→ Short exercise: Extract each line of the material that follows exactly and omit its pictures.

--- Start ---

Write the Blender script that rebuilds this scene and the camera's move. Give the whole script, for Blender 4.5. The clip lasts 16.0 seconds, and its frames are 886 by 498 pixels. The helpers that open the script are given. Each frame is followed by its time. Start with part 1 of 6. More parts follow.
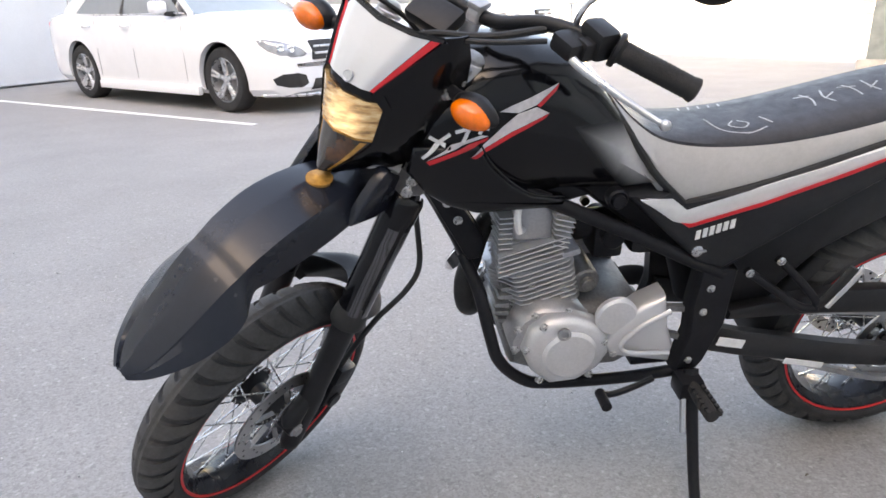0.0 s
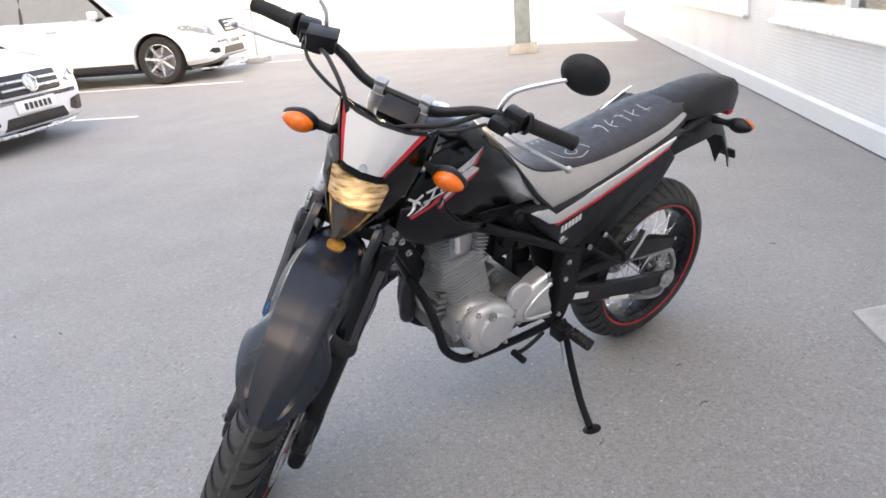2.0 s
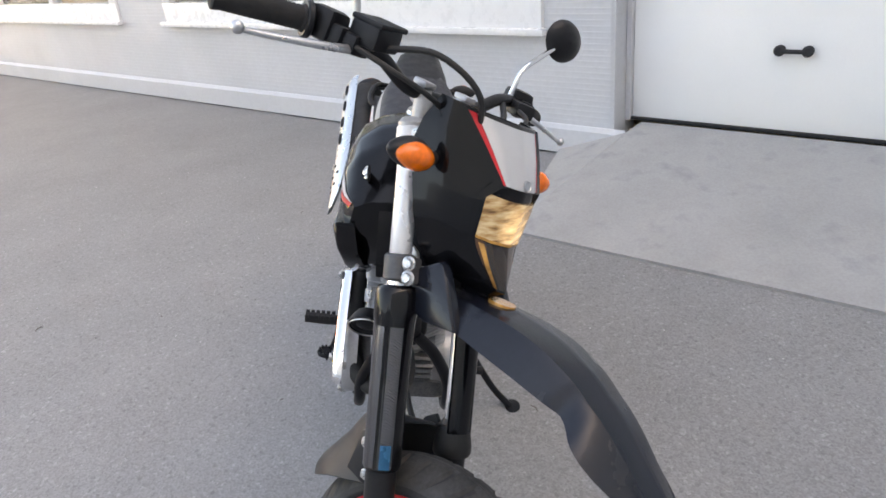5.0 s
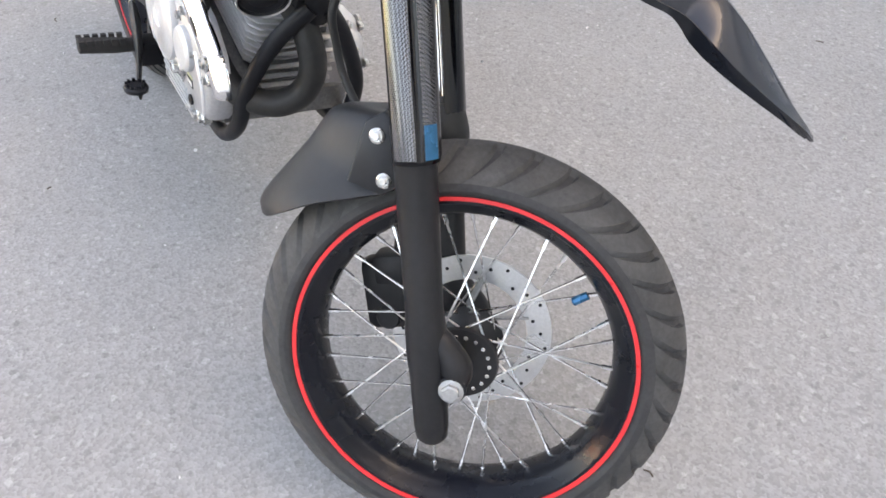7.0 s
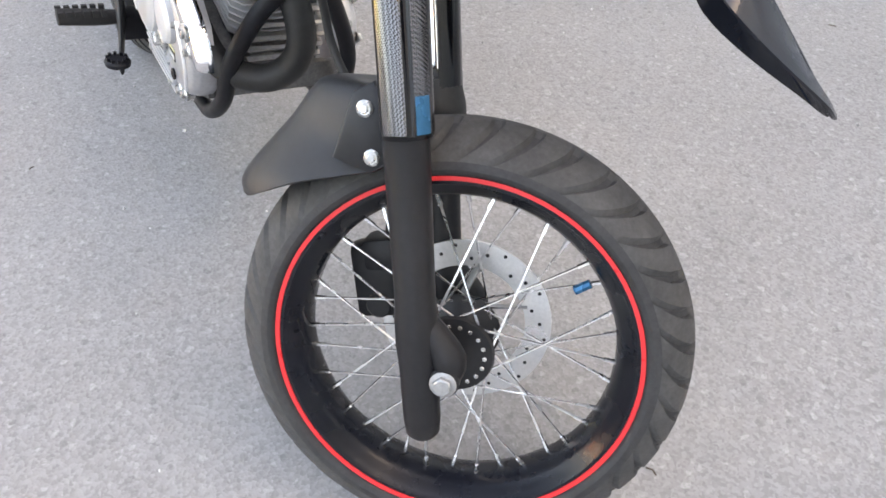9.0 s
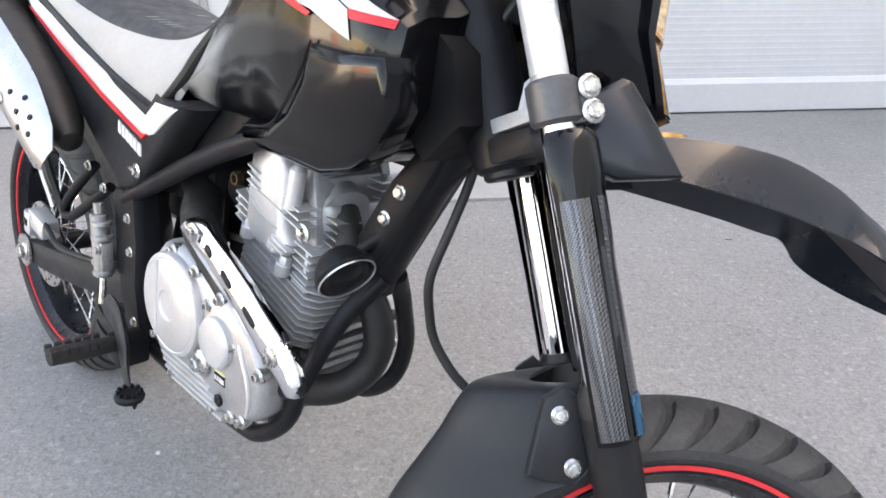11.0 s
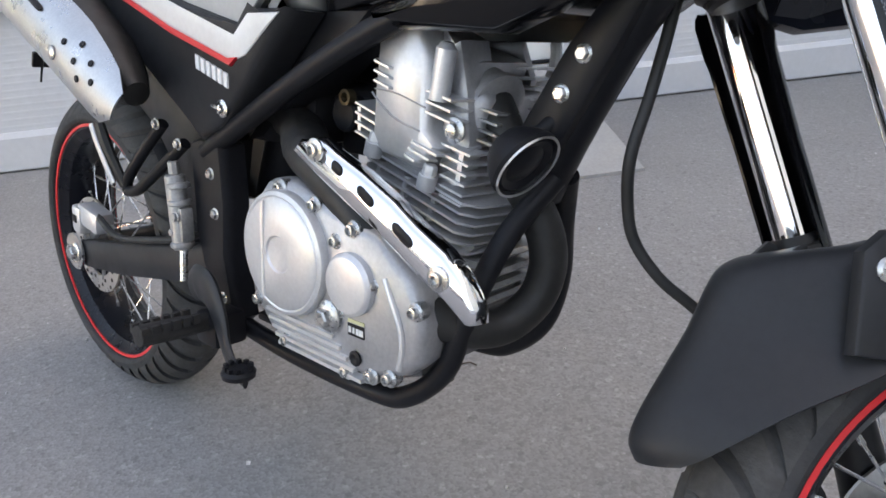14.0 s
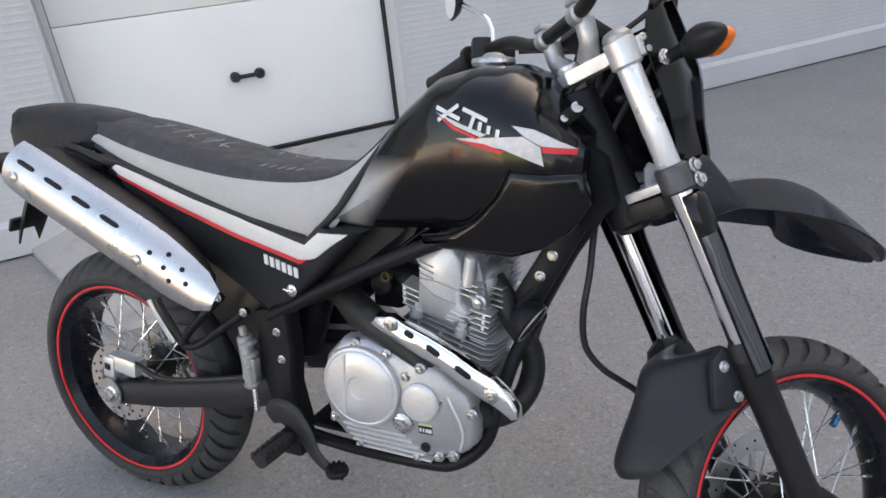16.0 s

--- End ---

→ Written solution:
Write the Blender script that rebuilds this scene and the camera's move. Give the whole script, for Blender 4.5. The clip lasts 16.0 seconds, and its frames are 886 by 498 pixels. The helpers that open the script are given. Each frame is followed by its time. Start with part 1 of 6. More parts follow.
0.0 s
2.0 s
5.0 s
7.0 s
9.0 s
11.0 s
14.0 s
16.0 s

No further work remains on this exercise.